Give back, unchanged, the line with "made[o] = o.copy()", the line with "scene.view_settings.use_white_balance |= len(values)", and every line between them, and no other line.

Recorded data
↓
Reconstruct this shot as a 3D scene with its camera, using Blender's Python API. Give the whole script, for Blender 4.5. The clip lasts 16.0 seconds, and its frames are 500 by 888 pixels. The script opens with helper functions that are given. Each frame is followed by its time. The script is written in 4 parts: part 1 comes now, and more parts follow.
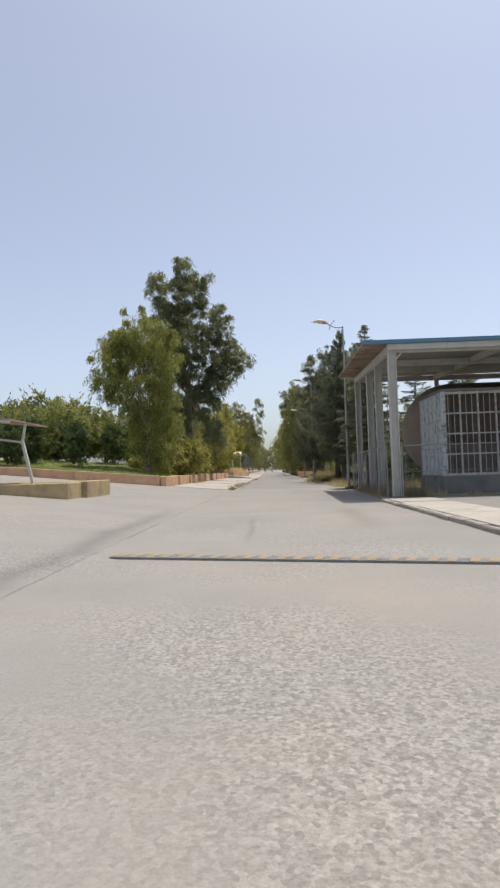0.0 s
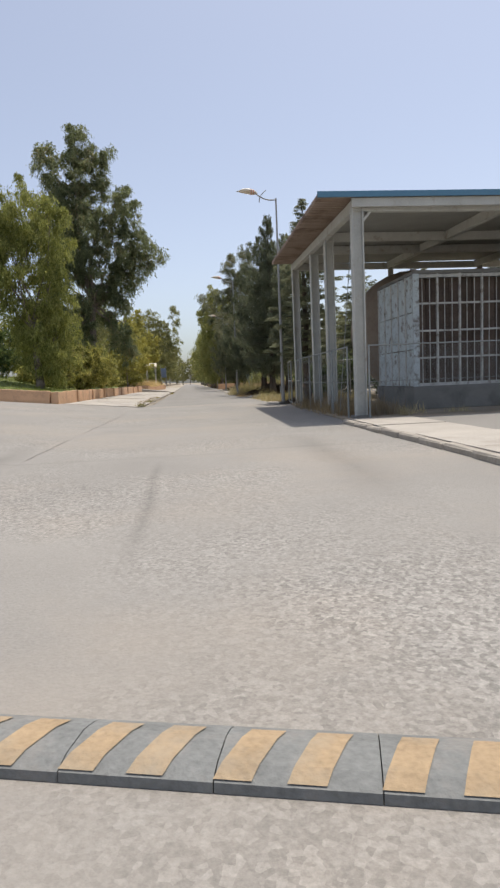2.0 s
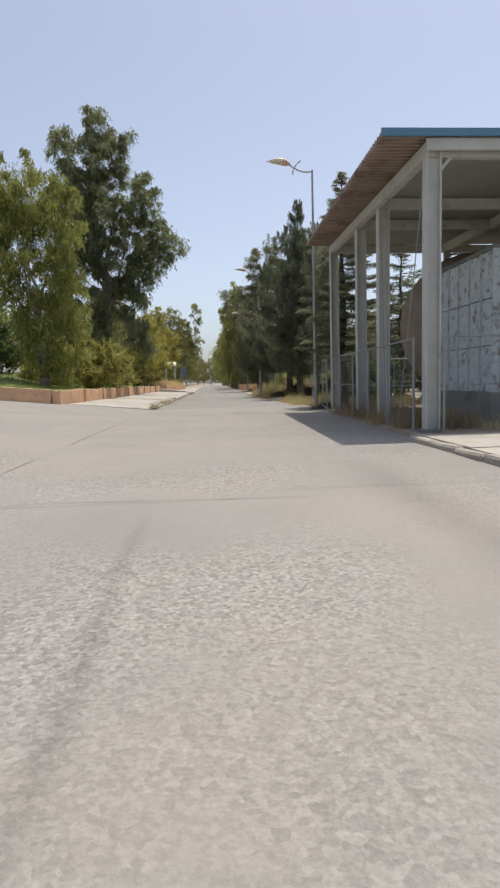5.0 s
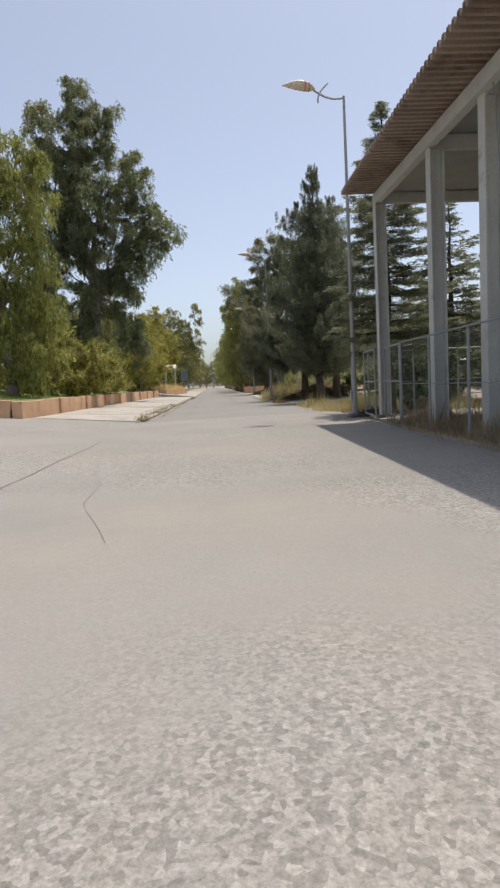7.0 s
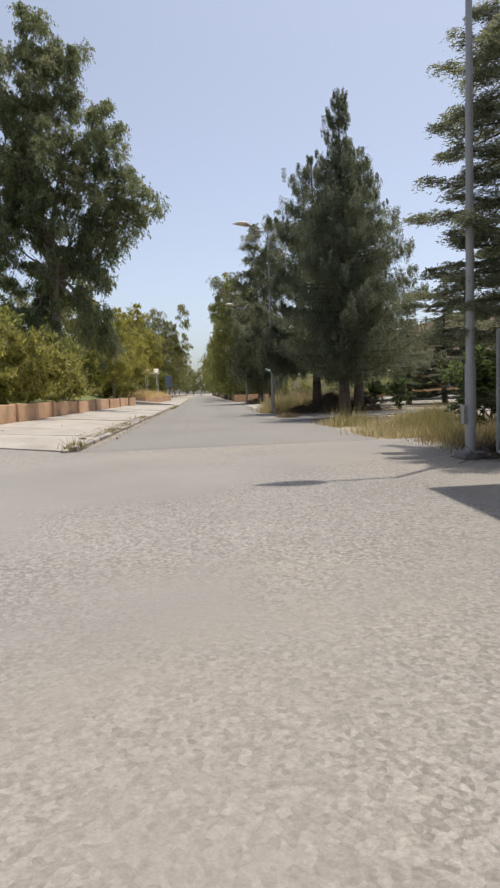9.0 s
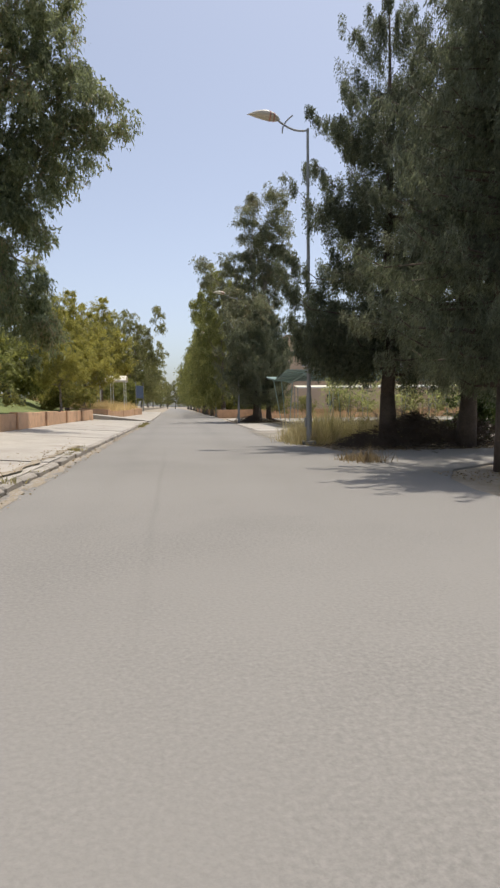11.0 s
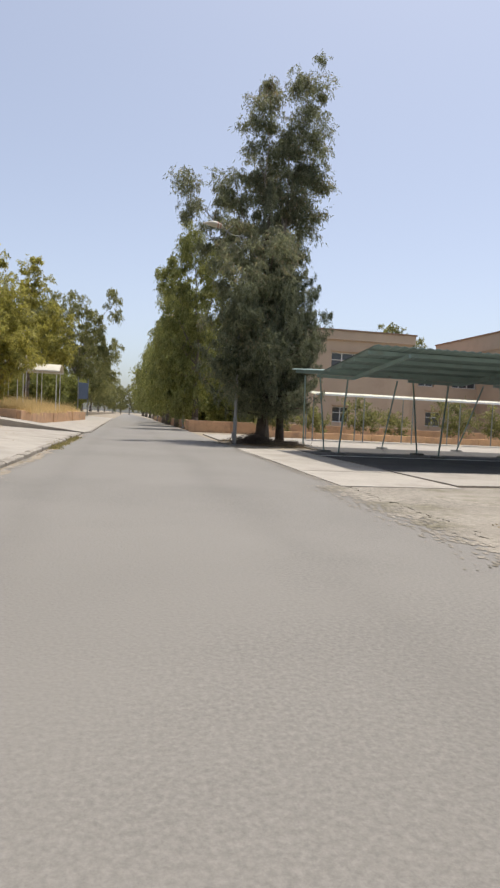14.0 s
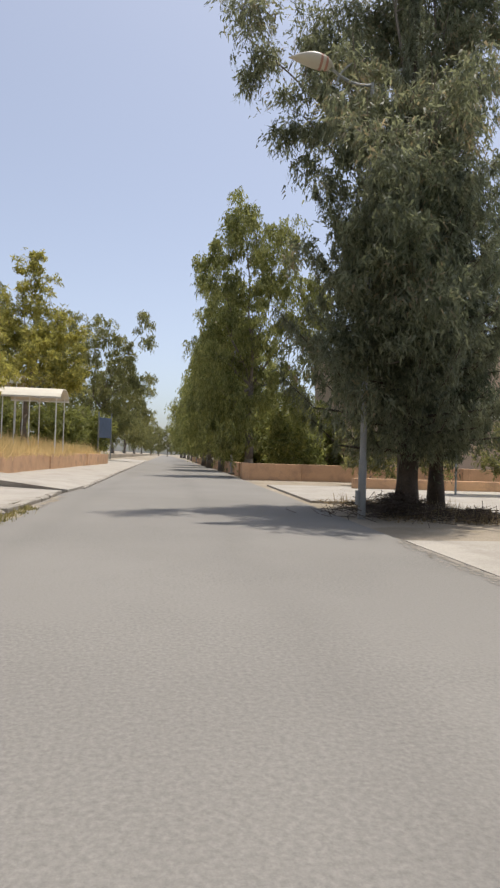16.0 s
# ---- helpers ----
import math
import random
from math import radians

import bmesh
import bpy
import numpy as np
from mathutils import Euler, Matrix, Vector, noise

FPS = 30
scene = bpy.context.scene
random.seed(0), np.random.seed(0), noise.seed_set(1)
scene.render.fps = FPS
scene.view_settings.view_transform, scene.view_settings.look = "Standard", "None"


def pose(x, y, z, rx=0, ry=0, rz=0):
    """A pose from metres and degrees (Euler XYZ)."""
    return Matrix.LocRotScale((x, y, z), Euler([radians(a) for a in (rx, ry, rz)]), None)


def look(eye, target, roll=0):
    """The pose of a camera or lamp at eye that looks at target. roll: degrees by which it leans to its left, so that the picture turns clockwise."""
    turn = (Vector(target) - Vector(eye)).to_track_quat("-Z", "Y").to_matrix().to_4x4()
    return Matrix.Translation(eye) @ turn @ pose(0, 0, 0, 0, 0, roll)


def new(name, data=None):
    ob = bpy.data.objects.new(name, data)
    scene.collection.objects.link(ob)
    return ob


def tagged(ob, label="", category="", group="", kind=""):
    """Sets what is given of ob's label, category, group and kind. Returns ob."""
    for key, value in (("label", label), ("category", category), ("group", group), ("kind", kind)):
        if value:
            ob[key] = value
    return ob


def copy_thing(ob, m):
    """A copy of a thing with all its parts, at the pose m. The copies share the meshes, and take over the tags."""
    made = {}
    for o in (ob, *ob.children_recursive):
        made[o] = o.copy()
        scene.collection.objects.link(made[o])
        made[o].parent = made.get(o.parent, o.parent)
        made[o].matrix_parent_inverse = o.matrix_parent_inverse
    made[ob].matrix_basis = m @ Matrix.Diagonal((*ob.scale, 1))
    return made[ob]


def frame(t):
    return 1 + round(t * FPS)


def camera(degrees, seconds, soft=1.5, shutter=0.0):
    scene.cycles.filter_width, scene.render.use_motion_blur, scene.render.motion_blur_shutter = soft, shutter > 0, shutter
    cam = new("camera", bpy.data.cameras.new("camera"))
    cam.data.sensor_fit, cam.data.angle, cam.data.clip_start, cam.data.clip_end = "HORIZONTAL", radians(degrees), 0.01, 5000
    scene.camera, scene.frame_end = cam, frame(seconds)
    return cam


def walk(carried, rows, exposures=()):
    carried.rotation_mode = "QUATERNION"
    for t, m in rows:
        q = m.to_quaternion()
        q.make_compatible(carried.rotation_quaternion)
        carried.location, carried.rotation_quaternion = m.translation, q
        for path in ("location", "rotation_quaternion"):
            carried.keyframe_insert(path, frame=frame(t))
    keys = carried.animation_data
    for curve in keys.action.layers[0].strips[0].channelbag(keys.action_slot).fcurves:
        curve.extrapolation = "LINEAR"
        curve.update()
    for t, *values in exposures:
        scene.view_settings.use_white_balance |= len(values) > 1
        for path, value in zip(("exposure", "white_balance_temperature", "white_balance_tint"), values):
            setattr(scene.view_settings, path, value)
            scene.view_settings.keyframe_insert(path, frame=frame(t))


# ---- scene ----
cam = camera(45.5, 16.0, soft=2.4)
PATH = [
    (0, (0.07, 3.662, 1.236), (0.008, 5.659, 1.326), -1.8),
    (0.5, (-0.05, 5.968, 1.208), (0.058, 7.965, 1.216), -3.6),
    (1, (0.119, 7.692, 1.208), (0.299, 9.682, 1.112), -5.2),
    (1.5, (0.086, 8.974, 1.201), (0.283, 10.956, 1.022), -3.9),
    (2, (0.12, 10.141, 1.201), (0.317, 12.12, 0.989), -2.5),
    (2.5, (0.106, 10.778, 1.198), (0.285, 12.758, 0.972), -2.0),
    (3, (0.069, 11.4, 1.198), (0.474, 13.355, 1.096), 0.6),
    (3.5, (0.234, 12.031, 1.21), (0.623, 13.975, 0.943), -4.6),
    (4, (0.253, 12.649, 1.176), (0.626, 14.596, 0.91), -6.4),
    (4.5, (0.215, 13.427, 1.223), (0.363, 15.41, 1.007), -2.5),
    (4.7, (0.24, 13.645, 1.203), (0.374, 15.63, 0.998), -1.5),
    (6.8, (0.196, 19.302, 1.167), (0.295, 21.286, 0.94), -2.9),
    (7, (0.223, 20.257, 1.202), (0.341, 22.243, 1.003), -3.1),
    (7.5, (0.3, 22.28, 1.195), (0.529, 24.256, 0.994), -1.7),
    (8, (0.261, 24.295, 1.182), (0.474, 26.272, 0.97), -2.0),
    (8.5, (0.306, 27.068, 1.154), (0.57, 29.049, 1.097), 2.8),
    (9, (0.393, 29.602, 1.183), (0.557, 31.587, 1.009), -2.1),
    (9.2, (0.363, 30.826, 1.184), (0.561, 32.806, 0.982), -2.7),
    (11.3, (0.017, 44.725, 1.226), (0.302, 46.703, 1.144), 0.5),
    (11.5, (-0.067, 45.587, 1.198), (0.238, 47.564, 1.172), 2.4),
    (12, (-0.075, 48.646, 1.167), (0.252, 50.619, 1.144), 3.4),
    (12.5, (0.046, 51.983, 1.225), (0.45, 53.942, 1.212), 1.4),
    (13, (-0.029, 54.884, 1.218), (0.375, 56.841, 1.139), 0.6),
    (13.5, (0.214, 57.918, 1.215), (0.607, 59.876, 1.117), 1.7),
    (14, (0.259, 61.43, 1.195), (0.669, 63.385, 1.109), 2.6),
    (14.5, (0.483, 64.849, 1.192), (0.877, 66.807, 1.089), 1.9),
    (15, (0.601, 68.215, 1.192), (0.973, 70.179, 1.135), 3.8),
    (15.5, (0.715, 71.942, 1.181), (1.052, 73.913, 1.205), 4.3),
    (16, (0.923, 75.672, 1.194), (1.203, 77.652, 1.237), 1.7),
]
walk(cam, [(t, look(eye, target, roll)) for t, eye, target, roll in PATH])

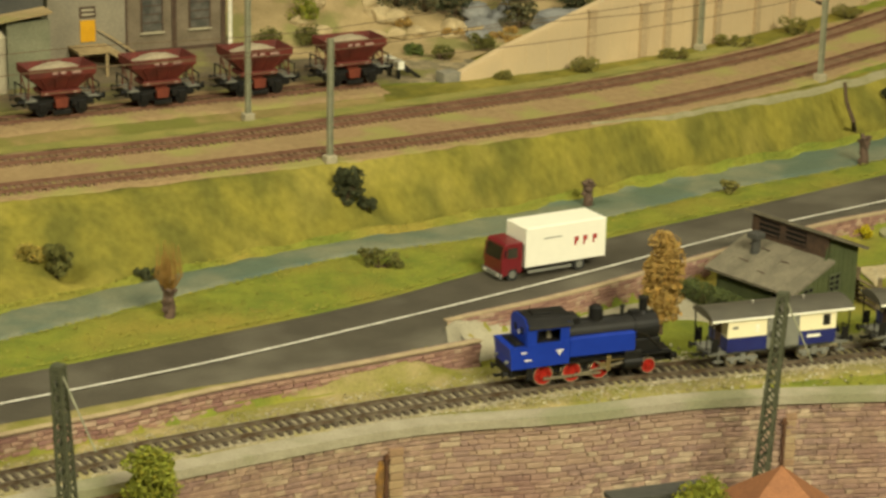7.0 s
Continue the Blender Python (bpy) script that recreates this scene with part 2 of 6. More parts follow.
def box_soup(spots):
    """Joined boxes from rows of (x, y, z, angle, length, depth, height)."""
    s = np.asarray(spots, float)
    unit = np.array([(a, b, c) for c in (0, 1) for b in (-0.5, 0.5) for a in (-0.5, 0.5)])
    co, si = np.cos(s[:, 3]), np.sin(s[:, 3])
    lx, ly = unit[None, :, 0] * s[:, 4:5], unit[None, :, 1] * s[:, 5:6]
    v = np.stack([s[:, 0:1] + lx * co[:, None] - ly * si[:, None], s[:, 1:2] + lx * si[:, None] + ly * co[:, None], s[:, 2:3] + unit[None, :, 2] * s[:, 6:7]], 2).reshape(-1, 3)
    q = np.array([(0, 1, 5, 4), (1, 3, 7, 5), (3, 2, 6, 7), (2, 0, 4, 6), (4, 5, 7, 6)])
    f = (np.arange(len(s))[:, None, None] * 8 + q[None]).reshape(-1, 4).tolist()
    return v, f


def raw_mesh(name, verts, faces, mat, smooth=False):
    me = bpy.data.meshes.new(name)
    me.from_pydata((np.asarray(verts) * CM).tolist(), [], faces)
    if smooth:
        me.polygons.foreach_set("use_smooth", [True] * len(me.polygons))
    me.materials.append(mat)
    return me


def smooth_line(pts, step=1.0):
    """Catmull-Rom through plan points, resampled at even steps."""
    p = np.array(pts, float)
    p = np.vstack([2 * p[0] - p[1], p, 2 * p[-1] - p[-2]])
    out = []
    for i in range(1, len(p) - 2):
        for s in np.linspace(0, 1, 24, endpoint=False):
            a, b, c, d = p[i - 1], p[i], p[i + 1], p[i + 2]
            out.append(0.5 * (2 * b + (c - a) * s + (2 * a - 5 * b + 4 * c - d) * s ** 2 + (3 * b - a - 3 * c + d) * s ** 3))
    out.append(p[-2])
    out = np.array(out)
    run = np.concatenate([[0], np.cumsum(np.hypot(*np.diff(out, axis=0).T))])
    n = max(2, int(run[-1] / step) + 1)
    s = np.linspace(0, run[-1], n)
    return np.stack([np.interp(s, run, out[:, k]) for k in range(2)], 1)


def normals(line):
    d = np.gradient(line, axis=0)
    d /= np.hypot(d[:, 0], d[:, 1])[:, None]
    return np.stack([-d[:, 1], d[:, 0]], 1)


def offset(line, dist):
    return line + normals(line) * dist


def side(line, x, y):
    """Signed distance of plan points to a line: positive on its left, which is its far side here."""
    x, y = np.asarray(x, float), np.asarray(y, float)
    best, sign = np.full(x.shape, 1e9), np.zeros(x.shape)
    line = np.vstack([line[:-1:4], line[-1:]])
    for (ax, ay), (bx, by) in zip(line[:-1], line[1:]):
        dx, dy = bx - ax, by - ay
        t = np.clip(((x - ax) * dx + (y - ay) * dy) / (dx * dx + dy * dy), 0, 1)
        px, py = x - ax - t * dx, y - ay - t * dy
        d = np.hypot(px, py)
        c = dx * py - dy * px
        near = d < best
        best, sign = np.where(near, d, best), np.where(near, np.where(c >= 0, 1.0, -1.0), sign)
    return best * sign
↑
__ANSWER TO THIS PROBLEM__.
        made[o] = o.copy()
        scene.collection.objects.link(made[o])
        made[o].parent = made.get(o.parent, o.parent)
        made[o].matrix_parent_inverse = o.matrix_parent_inverse
    made[ob].matrix_basis = m @ Matrix.Diagonal((*ob.scale, 1))
    return made[ob]


def frame(t):
    return 1 + round(t * FPS)


def camera(degrees, seconds, soft=1.5, shutter=0.0):
    scene.cycles.filter_width, scene.render.use_motion_blur, scene.render.motion_blur_shutter = soft, shutter > 0, shutter
    cam = new("camera", bpy.data.cameras.new("camera"))
    cam.data.sensor_fit, cam.data.angle, cam.data.clip_start, cam.data.clip_end = "HORIZONTAL", radians(degrees), 0.01, 5000
    scene.camera, scene.frame_end = cam, frame(seconds)
    return cam


def walk(carried, rows, exposures=()):
    carried.rotation_mode = "QUATERNION"
    for t, m in rows:
        q = m.to_quaternion()
        q.make_compatible(carried.rotation_quaternion)
        carried.location, carried.rotation_quaternion = m.translation, q
        for path in ("location", "rotation_quaternion"):
            carried.keyframe_insert(path, frame=frame(t))
    keys = carried.animation_data
    for curve in keys.action.layers[0].strips[0].channelbag(keys.action_slot).fcurves:
        curve.extrapolation = "LINEAR"
        curve.update()
    for t, *values in exposures:
        scene.view_settings.use_white_balance |= len(values) > 1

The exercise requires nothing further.